::: Data section :::

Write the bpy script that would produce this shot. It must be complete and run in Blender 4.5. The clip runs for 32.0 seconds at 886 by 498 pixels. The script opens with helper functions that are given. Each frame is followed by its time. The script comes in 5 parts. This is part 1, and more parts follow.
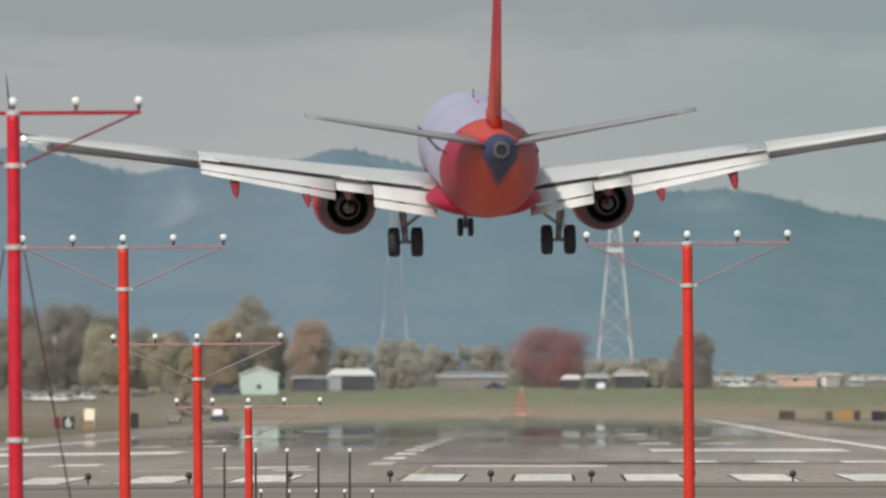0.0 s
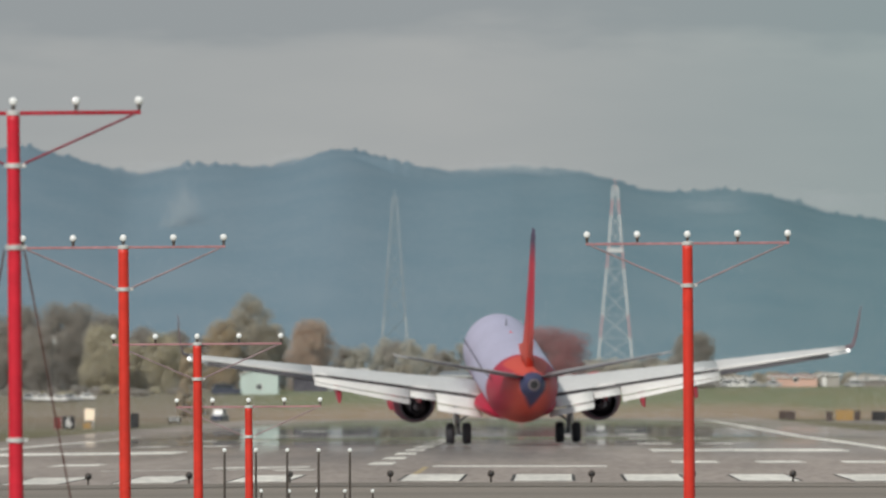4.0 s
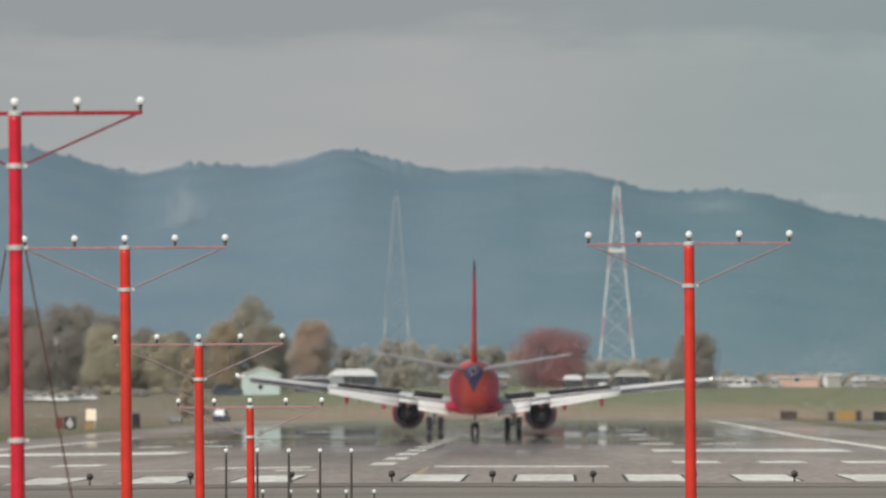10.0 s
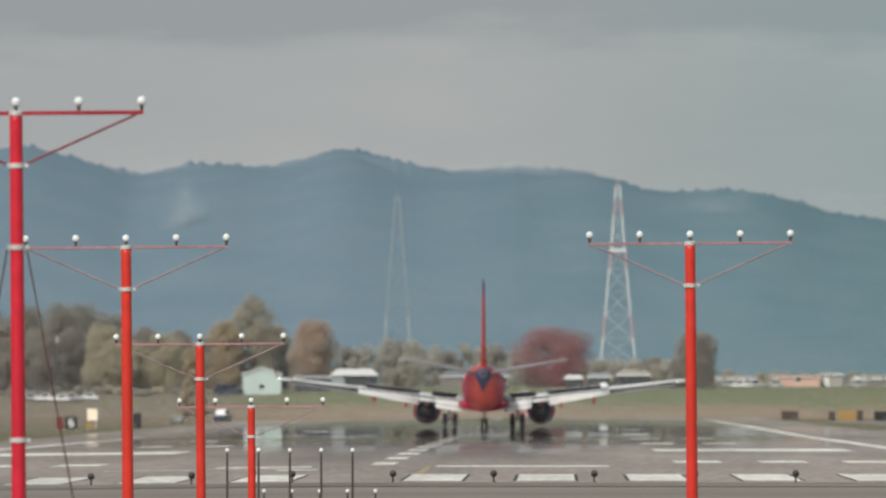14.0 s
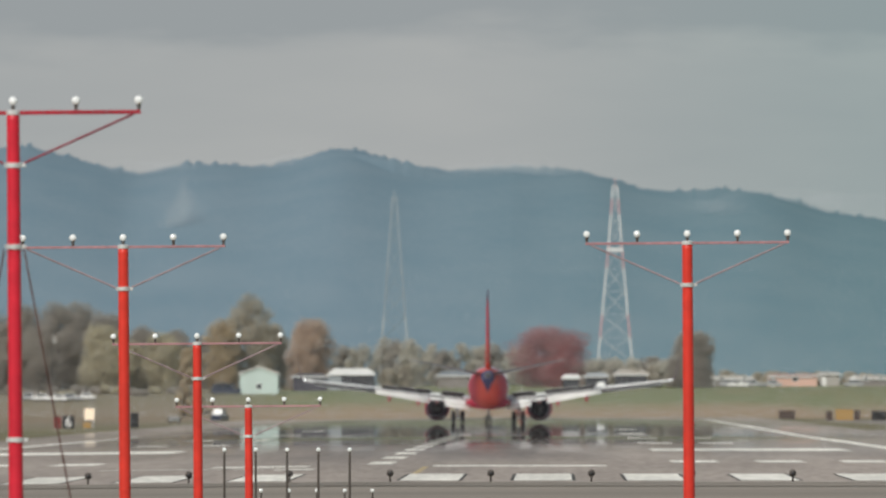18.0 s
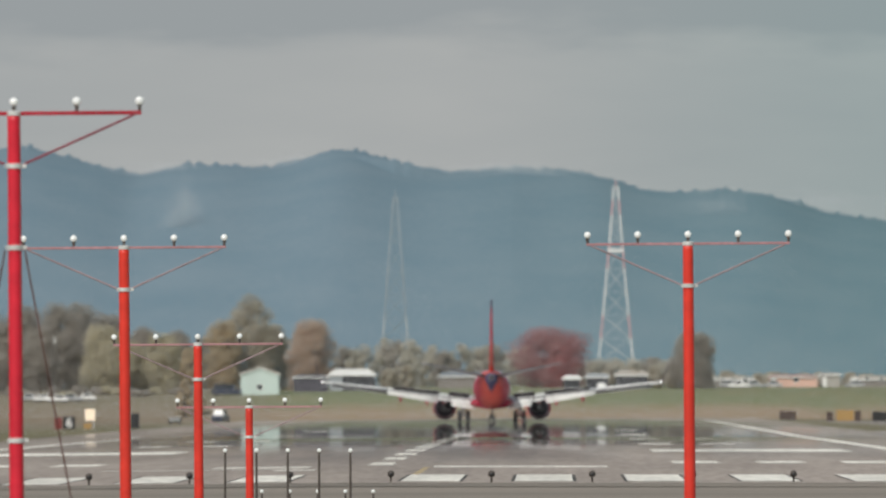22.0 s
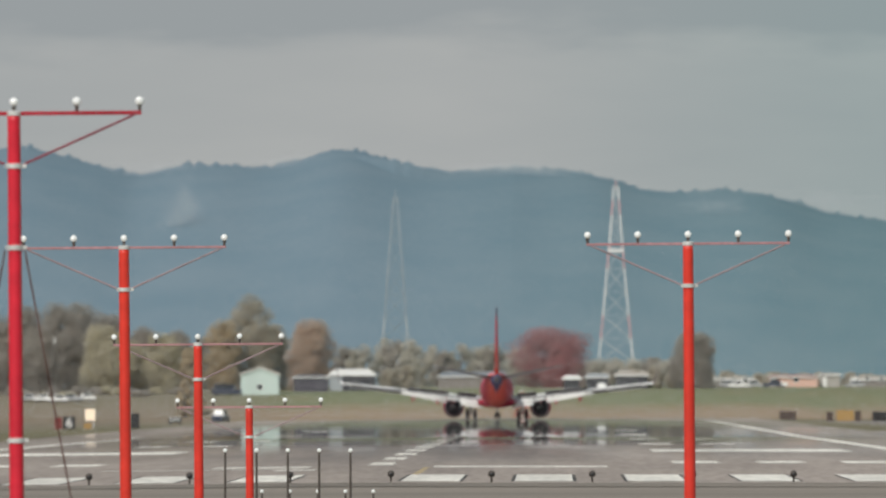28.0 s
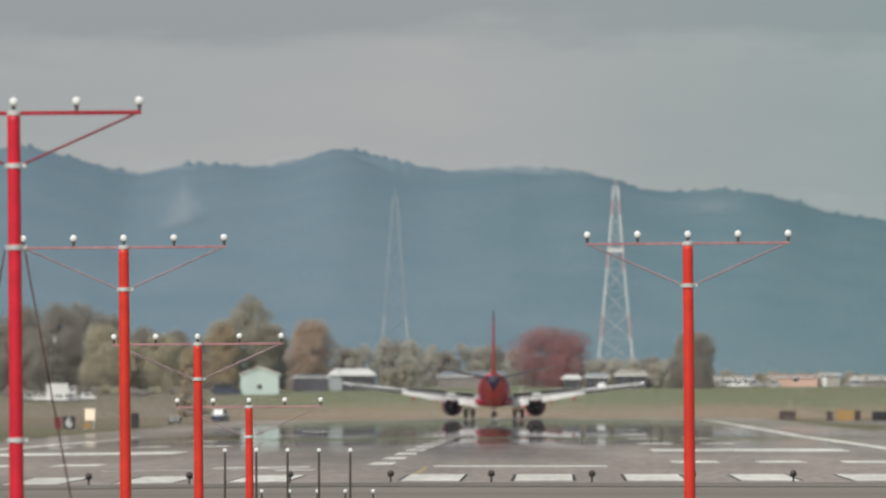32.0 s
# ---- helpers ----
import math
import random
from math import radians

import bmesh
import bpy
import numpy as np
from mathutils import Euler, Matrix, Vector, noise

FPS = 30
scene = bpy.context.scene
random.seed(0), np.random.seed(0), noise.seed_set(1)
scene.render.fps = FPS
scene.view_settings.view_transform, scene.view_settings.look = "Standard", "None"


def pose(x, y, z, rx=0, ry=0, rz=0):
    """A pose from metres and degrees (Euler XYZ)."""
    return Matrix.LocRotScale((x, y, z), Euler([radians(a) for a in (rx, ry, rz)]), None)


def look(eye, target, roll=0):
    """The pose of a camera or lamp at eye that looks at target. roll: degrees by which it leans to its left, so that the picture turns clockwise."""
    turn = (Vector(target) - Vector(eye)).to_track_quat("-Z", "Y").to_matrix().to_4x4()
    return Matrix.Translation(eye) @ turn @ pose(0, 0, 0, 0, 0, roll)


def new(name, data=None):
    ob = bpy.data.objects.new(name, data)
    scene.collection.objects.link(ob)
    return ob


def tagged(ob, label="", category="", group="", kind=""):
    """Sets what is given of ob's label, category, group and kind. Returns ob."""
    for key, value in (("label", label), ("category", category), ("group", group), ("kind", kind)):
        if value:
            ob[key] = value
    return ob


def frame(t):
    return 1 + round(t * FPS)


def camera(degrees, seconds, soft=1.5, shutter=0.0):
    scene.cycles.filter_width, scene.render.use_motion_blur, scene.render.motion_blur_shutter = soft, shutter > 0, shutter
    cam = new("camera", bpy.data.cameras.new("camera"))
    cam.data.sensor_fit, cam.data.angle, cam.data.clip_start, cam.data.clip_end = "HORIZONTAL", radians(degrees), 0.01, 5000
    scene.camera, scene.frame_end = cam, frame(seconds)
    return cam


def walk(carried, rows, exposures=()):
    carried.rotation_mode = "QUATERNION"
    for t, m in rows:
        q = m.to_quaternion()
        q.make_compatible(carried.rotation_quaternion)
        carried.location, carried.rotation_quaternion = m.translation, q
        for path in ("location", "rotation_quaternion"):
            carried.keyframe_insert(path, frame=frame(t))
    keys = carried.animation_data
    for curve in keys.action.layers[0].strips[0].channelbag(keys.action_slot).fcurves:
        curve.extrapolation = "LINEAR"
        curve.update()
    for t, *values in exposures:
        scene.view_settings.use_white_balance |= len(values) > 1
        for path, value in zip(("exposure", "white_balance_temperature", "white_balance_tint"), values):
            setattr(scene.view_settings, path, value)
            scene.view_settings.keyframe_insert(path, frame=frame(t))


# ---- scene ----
# ---- camera ----
F = 35400.0 / 784.0                      # one over the tangent of half the field of view
EYE = (0.0, 0.0, 2.17)
cam = camera(2.0 * math.degrees(math.atan(1.0 / F)), 32.0, soft=2.0)
cam.data.dof.use_dof, cam.data.dof.focus_distance = True, 410.0       # a long lens set on the nearer masts: the far side is soft
cam.data.dof.aperture_fstop = cam.data.lens / 96.0
# small sway of the tripod head: seconds, sideways, up, in units of 1/35400 rad
SWAY = [(0, -2, 0), (3.5, -2, 0), (5.5, 0, 0), (6.5, 0, 0), (7.3, 1, 0), (8, 0, 0), (9, 0, 0), (10, 1, 0.5), (11, 2, 0.6), (11.6, 0.5, 0.5),
        (12, 1, 0.5), (12.5, -0.5, 0.4), (13, 2.5, 0), (13.5, 1.3, 0.5), (14, 3, 0), (14.5, 3, 0), (16.5, 1, 0.4), (17.5, -0.6, 0.2),
        (18, -2, -0.8), (18.5, 0.5, 0.3), (19.5, 0.5, 0.6), (20.5, 0, 0.2), (21.5, -1, 0.5), (22.5, 0, 0.4), (23.5, 1, 0), (24, -3, 0.5),
        (24.5, -2, -0.6), (25, 0, -1.4), (25.5, -1, 0), (27.5, 0.3, 1.2), (28, -0.6, 0.5), (29, 0, 0), (29.5, -1.6, 0), (30.5, 0, 0),
        (31, -0.5, 0), (32, -1, 0)]


def view(dx, dy):
    """Looking 0.46 degrees up and 0.32 degrees to the left of the runway's heading."""
    return look(EYE, (-(199.0 + dx) / 35.4, 1000.0, EYE[2] + (286.0 + dy) / 35.4))


walk(cam, [(t, view(dx, dy)) for t, dx, dy in SWAY], [(0, 0.01), (2, -0.03), (3.5, -0.05), (5.5, -0.07), (8.5, -0.07), (11, -0.02), (16.5, 0.0), (32, 0.0)])

# ---- world and sun ----
world = bpy.data.worlds.new("overcast_sky")
scene.world = world
world.use_nodes = True
wn, wl = world.node_tree.nodes, world.node_tree.links
wn.clear()
SUN_EL, SUN_AZ = radians(39), radians(205)    # azimuth clockwise from the runway's heading
sky = wn.new("ShaderNodeTexSky")
sky.sky_type, sky.sun_disc, sky.sun_elevation, sky.sun_rotation = "NISHITA", False, SUN_EL, SUN_AZ
sky.air_density, sky.dust_density = 1.0, 2.0
wc = wn.new("ShaderNodeTexCoord")
wm = wn.new("ShaderNodeMapping")
wm.inputs["Scale"].default_value = (22, 22, 90)
wm.inputs["Location"].default_value = (1.3, 0.4, 0.35)
wno = wn.new("ShaderNodeTexNoise")
wno.inputs["Scale"].default_value, wno.inputs["Detail"].default_value, wno.inputs["Roughness"].default_value = 1.0, 5.0, 0.5
wr = wn.new("ShaderNodeValToRGB")
wr.color_ramp.elements[0].position, wr.color_ramp.elements[0].color = 0.37, (2.75, 3.0, 3.17, 1)
wr.color_ramp.elements[1].position, wr.color_ramp.elements[1].color = 0.60, (3.95, 4.03, 4.0, 1)
wmix = wn.new("ShaderNodeMix")
wmix.data_type = "RGBA"
wmix.inputs["Factor"].default_value = 0.88
wbg = wn.new("ShaderNodeBackground")
wbg.inputs["Strength"].default_value = 0.115
wout = wn.new("ShaderNodeOutputWorld")
wl.new(wc.outputs["Generated"], wm.inputs["Vector"])
wl.new(wm.outputs["Vector"], wno.inputs["Vector"])
wsep, wgr, wadd = wn.new("ShaderNodeSeparateXYZ"), wn.new("ShaderNodeMapRange"), wn.new("ShaderNodeMath")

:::

Output nothing but the number of lines in the data containing the string "soft".

Task answer:
4